The past few years have been rough for Williams Companies' (NYSE:WMB) investors. Thanks to tumbling commodity prices and two botched mergers, the company's stock plunged, though it has started to recover in recent months:
While the stock is still well off its peak, that does not mean its best days are behind it. In fact, three catalysts on the horizon could take it to new heights in the years ahead.
No. 1: Donald Trump's America-first energy policy
Pipeline companies are experiencing increasing difficulty in building new projects in North America. Williams, for example, hit roadblocks on two key pipeline projects this year, which is hampering its ability to grow. In April, the state of New York denied Williams and its partners, including Cabot Oil & Gas (NYSE:COG), the necessary permit to build the Constitution Pipeline, which is a $925 million, 124-mile pipeline that would transport gas from Pennsylvania to New England. Initially proposed in 2012 and expected to be in service by 2015, the project's fate is in the hands of the court system. Meanwhile, in October, the Federal Energy Regulatory Commission pushed back the approval of the company's Atlantic Sunrise Pipeline in Pennsylvania. The $3 billion, 200-mile pipeline was expected to go into service by the end of next year. However, Williams and top shipper Cabot Oil & Gas might have to wait until the middle of 2018 for that project to go into service.
Williams is far from the only pipeline company to have trouble building new pipelines. Former merger partner Energy Transfer Equity's (NYSE:ET) MLP, for example, is currently unable to complete a key pipeline because of intense opposition. That's a huge blow to the company, which had finished more than 85% of the $3.8 billion project before hitting a major roadblock.
That said, it could become much easier for pipeline companies to complete projects once Donald Trump takes office. Trump ran on an America-first policy platform, which included plans to peel back unnecessary regulations that hampered American businesses, particularly within the energy sector. Further, Trump wants to see the country use more natural gas as the nation steps toward energy independence while also reducing our carbon footprint. This policy shift suggests that the country will need more natural gas pipelines, which should increase Williams' investment opportunities.
No. 2: Earnings volatility should be a thing of the past
Another of William's problems in the past has been its direct exposure to volatile commodity prices, which caused its cash flow to fluctuate. To combat this problem, the company spent the past few years switching customers to fee-based contracts and selling assets exposed to commodity prices while at the same time investing billions in building new fee-based assets. This strategy has reduced its exposure to NLG margins from 30% five years ago to 7% this year, which Williams hopes to get below 3% shortly.
By reducing its direct exposure to commodity prices, Williams should generate very stable cash flow, which will hopefully lessen the volatility in its stock price. Further, as the company builds or buys new fee-based assets, its cash flow should steadily increase, which could take its stock price with it.

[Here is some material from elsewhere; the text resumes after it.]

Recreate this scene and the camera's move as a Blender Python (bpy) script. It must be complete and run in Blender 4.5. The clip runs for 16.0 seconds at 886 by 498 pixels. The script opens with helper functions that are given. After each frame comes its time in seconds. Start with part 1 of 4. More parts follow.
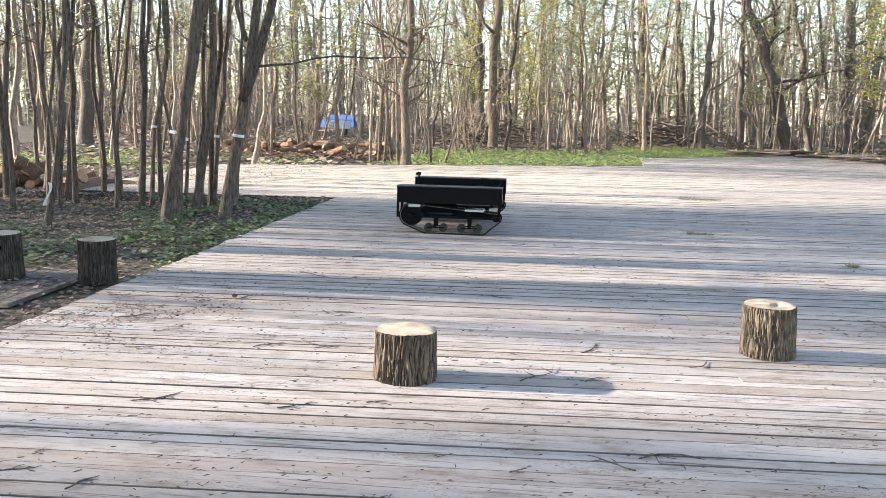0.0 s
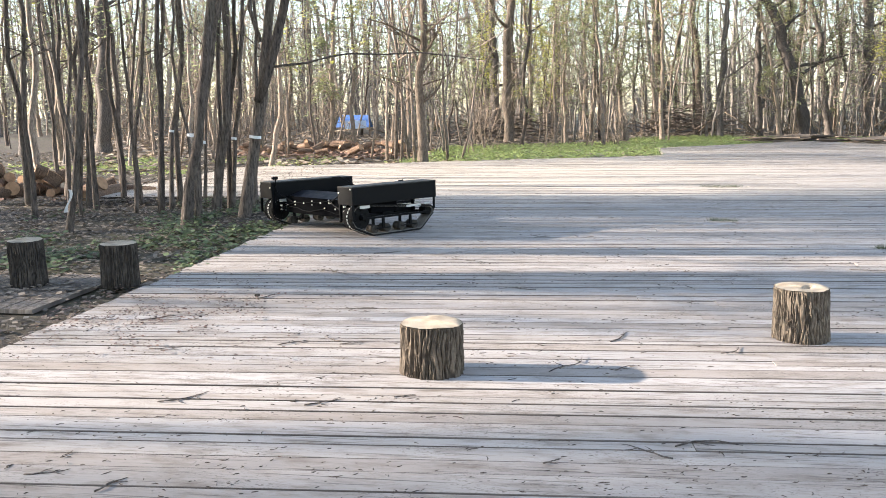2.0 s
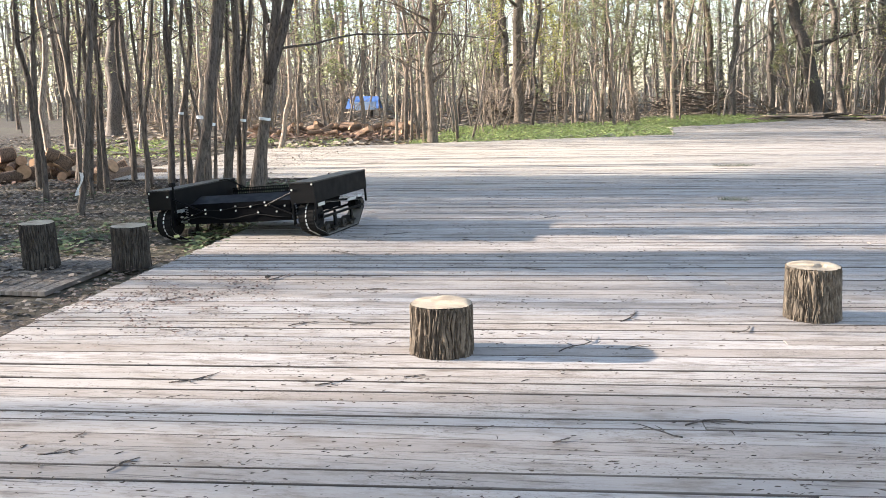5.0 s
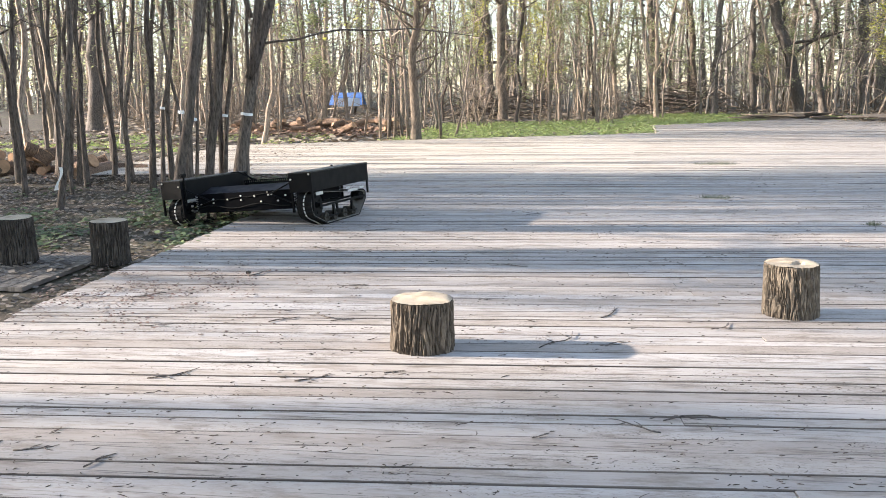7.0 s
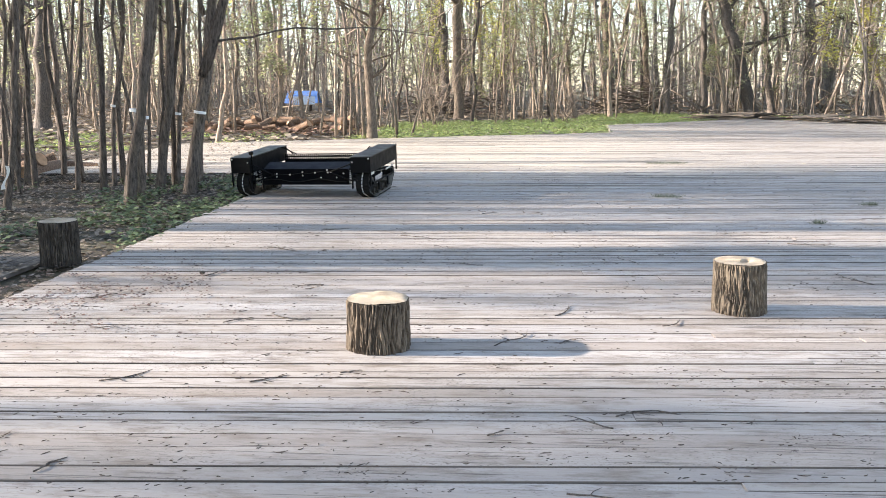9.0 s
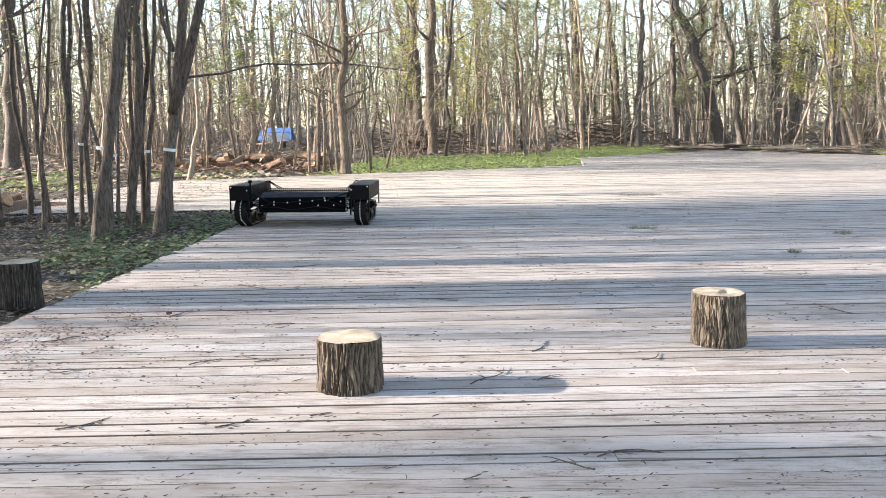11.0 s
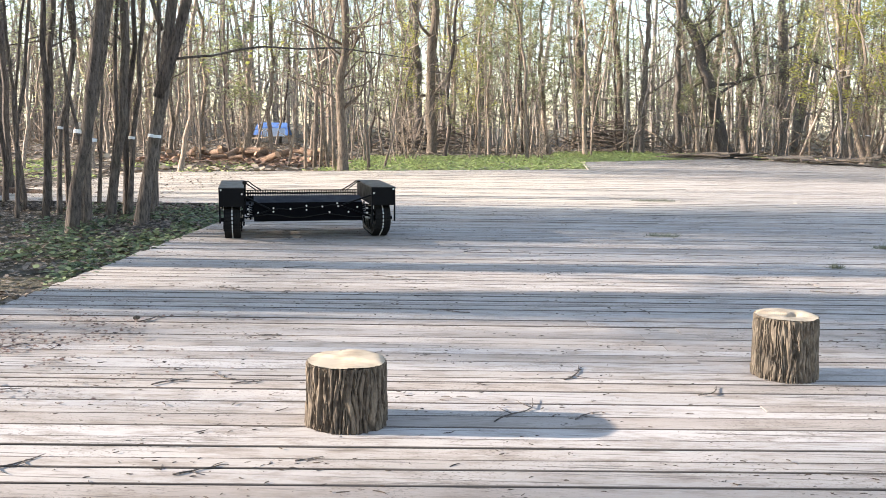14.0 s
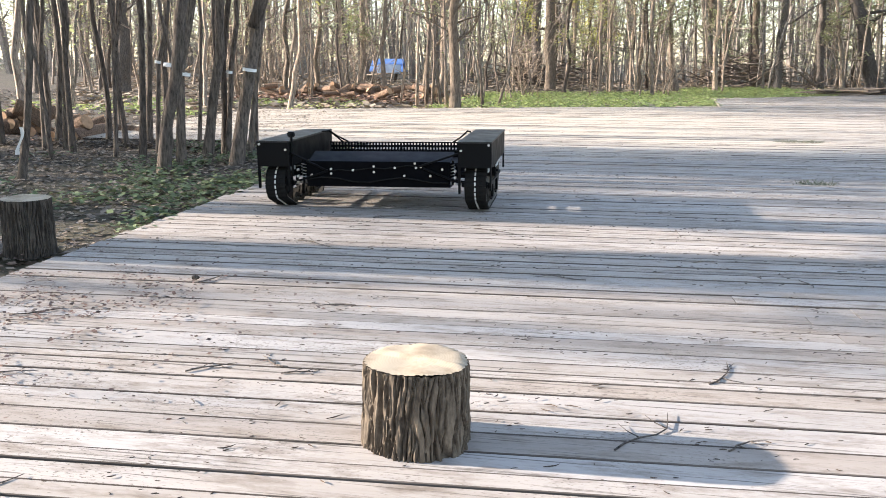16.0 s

No. 3: Dividend growth is just over the horizon
When Williams' merger with Energy Transfer Equity fell apart earlier this year, the company needed to develop a new strategy. One of the first things it did was slash the dividend 68.8%, which freed up cash flow to support its growing MLP. It is using a unique strategy, reinvesting a portion of the distributions it receives from its MLP back into that entity via a distribution reinvestment program (DRIP). As a result, it is increasing its stake in the MLP, which will provide dual cash flow growth engines in the future. Not only will Williams' cash flow rise as it acquires additional units, but it should eventually collect larger distributions on those units when its MLP restarts distribution growth.
Initially, Williams expected its MLP to be in the position to restart distribution growth in 2018, which coincided with the completion of Atlantic Sunrise. While that delay could push back the timeline of the first increase, Williams still sees higher payouts in its future. Once that happens, it should draw income investors back to the stock, likely sending the price upward.
Williams has been through a lot over the past several years, especially with all of the drama relating to the ill-fated Energy Transfer Equity merger. However, the issues that plagued it in the past should start fading away. Not only should the new president make it easier to build natural gas pipelines but Williams' self-help efforts could start bearing fruit over the next year. These catalysts all suggest better days lie ahead for Williams' investors.